Saturday, March 04, 2006

Jesus, what teeth you have!

The language of cinema is uniquely suited to the logic of dreams. So it is exciting whenever a filmmaker achieves a state that echoes our dream lives. Neil Jordan did just that The Company of Wolves, which does not so much revise as flesh out the Little Red Riding Hood tale with the dizzying intensity of a fever dream.

Rather than relating the Brothers Grimm story in a straightforward manner, Jordan and co-screenwriter Angela Carter (upon whose story the film is based) utilize a complex structure of dreams, hallucinations, and stories told to our young Riding Hood surrogate Rosaleen (Sarah Patterson) by her grandmother (Angela Lansbury). Rosaleen's older sister has been killed by wolves in the opening sequence; right off the bat, Jordan cuts between dreams and waking life, blurring the line between the two. The film is in many ways a kindred spirit to A Nightmare on Elm Street (released the same year); both films conjure perverse, sexualized boogeymen as a manifestation of their protagonists' confused adolescent fears and desires. But if Nightmare is a straightforward horror story - Freddy Kreuger is the rebellious force that must be overcome with repression - than The Company of Wolves is much thornier.

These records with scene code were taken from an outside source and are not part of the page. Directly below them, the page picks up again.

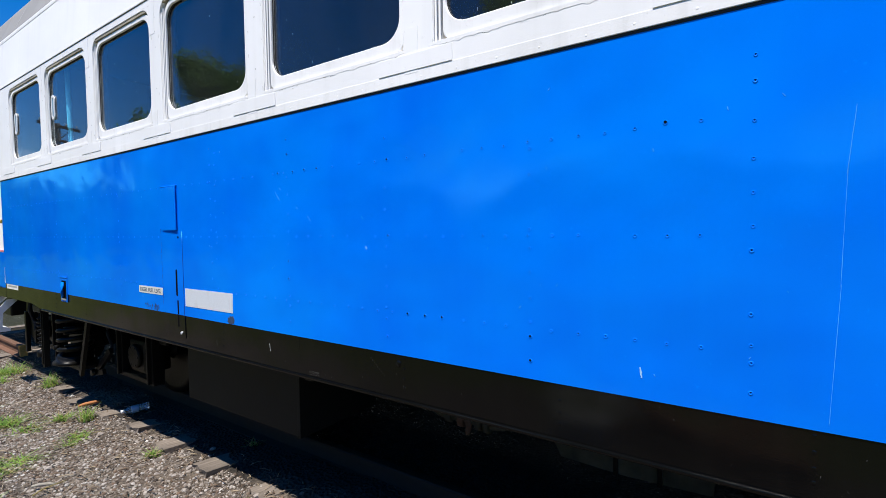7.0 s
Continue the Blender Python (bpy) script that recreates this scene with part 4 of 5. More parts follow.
part("door_sill", boxes((EX, X0 - 0.005, 0.03, 0.10, 1.465, 1.485), bevel=0.003), PINK, vest)
part("vestibule_lower_panel", plate([rounded(EX, X0 - 0.004, 1.10, 1.464, 0.0), rounded(-9.75, -9.10, 1.14, 1.325, 0.01)], 0.02, 0.01), BLUE, vest)
part("foothold", boxes((-9.76, -9.09, 0.09, 0.10, 1.13, 1.335), (-9.76, -9.09, -0.01, 0.09, 1.125, 1.142), (-9.76, -9.745, 0.03, 0.09, 1.13, 1.335), (-9.105, -9.09, 0.03, 0.09, 1.13, 1.335)), WHITE_TRIM, vest)
part("vestibule_end", boxes((EX, EX + 0.03, 0.06, 2.8, 1.0, 3.5)), WHITE, vest)
part("vestibule_floor", boxes((EX, X0 - 0.002, 0.08, 2 * HALF, 1.0, 1.10)), GRIME, vest)
part("drawgear", boxes((-10.5, -9.3, 1.0, 1.9, 0.55, 0.98), bevel=0.03), GRIME, vest)
for k, hx in enumerate((-8.55, -8.72, -8.88)):
    part("air_hose", tube(bmesh.new(), [(hx, 0.16 + 0.05 * k, 1.0), (hx - 0.02, 0.15 + 0.05 * k, 0.86), (hx - 0.01, 0.18 + 0.05 * k, 0.74 - 0.05 * k), (hx + 0.05, 0.26, 0.70 - 0.05 * k)], 0.016, 8), RUBBER, vest)
part("end_truck", boxes((-13.0, -11.0, 0.55, 2.40, 0.50, 0.98), bevel=0.02), GRIME, vest)
part("vestibule_sole", boxes((EX, X0 - 0.002, 0.002, 0.014, 1.005, 1.10)), BLACK, vest)
part("handrail", tube(bmesh.new(), [(-8.69, 0.006, 2.95), (-8.862, 0.0, 2.95), (-8.88, 0.0, 2.932), (-8.88, 0.0, 1.803), (-8.862, 0.0, 1.785), (-8.69, 0.006, 1.785)], 0.019, 12), ORANGE, vest, "orange-yellow vertical handrail")
part("handrail", tube(bmesh.new(), [(-9.19, 0.06, 2.80), (-9.24, 0.02, 2.80), (-9.25, 0.02, 2.78), (-9.25, 0.02, 2.52), (-9.24, 0.02, 2.50), (-9.19, 0.06, 2.50)], 0.017, 12), ORANGE, vest, "short orange-yellow handrail by the window")
step = part("footstep", boxes((-9.27, -8.90, -0.04, 0.075, 0.665, 0.690), bevel=0.003), WHITE_TRIM, car, "white bolted footstep")
for sx in (-9.28, -8.90):
    bm = bmesh.new()
    prof = [(-0.045, 0.66), (0.075, 0.66), (0.080, 0.69), (0.015, 0.715), (0.025, 0.86), (0.16, 1.0), (0.06, 1.0), (-0.045, 0.87)]
    for k, dx in enumerate((0.0, 0.014)):
        vs = [bm.verts.new((sx + dx, y, z)) for y, z in prof]
        bm.faces.new(vs if k else vs[::-1])
    bm.verts.ensure_lookup_table()
    n = len(prof)
    for k in range(n):
        bm.faces.new((bm.verts[k], bm.verts[(k + 1) % n], bm.verts[n + (k + 1) % n], bm.verts[n + k]))
    part("step_bracket", bm, WHITE_TRIM, step)
for piece in [step] + list(step.children):
    for v in piece.data.vertices:
        v.co.z -= 0.045
        v.co.x -= 0.04


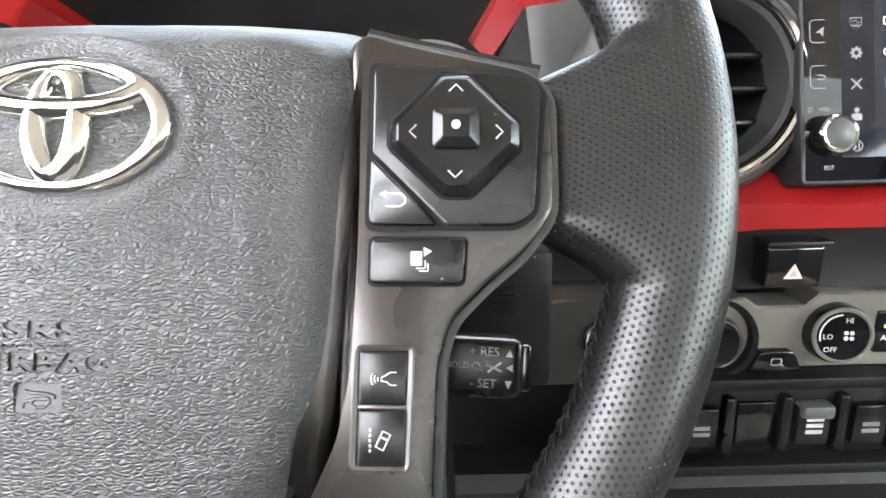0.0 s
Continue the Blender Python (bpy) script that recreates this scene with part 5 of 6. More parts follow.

Early on, Granny tells a story about two young newlyweds whose marriage is cut short when the lupine groom (Jordan favorite Stephen Rea) must answer "the call of nature." The bride (Kathryn Pogson) remarries, and her husband eventually returns, monstrous and enraged that she has not been faithful. Here, the monster represents not rebellion but repression; while the werewolf emerges from carnal rage, the triggering incident is his wife's violation of a social contract. A later scene, where an aristocratic dinner party turns into a beastly orgy, hints at the hypocrisy of the upper class which manifests itself in a grotesque manner.

But then, I'm making this sound like a thesis paper, when it's actually a great deal of fun. Jordan is dealing with the meaning beyond the archetypes of our fairy tales and nightmares, yet rather than succombing to literal-minded theorizing, he drives these ideas home with the potency of his images. I particularly loved the haunting motif of blood staining white - a bucket of milk, a flower - that comes into focus when a "purer" character is killed and does not bleed. It can be read as violence (the sheer panic we experience when wounded) or as sex (menstruation, a torn hymen). Either way, Jordan understands that images can communicate worlds more than words can hope - language exists to categorize and encapsulate, while images are much more direct and undiluted. The Company of Wolves exists in a time that resembles the nineteenth century but never really existed; it is assembled from our collective memories of youth and crystallized by the pain of puberty.

In the end, the film departs from the conventions of the horror and fairy tale genres significantly; the malevolent force (the werewolf) is neither triumphant nor defeated. A movie about the stories we scare ourselves with, The Company of Wolves addresses the unavoidable and important truth that we create our own demons. I've often woken after a particuarly incomprehensible or fantastic nightmare and been startled by the realization that the monsters I encountered were my own creation. We fear that which is within us the most; Jordan's film reaches the conclusion that the werewolf (stand in for all that is unruly, horny, and anarchic) exists in us all. A priest, upon encountering a young werewolf, wonders whether she came from God or the Devil before concluding it makes no difference: "After all, you're just a girl." Ah, but in The Company of Wolves, we are shown that there is no such thing.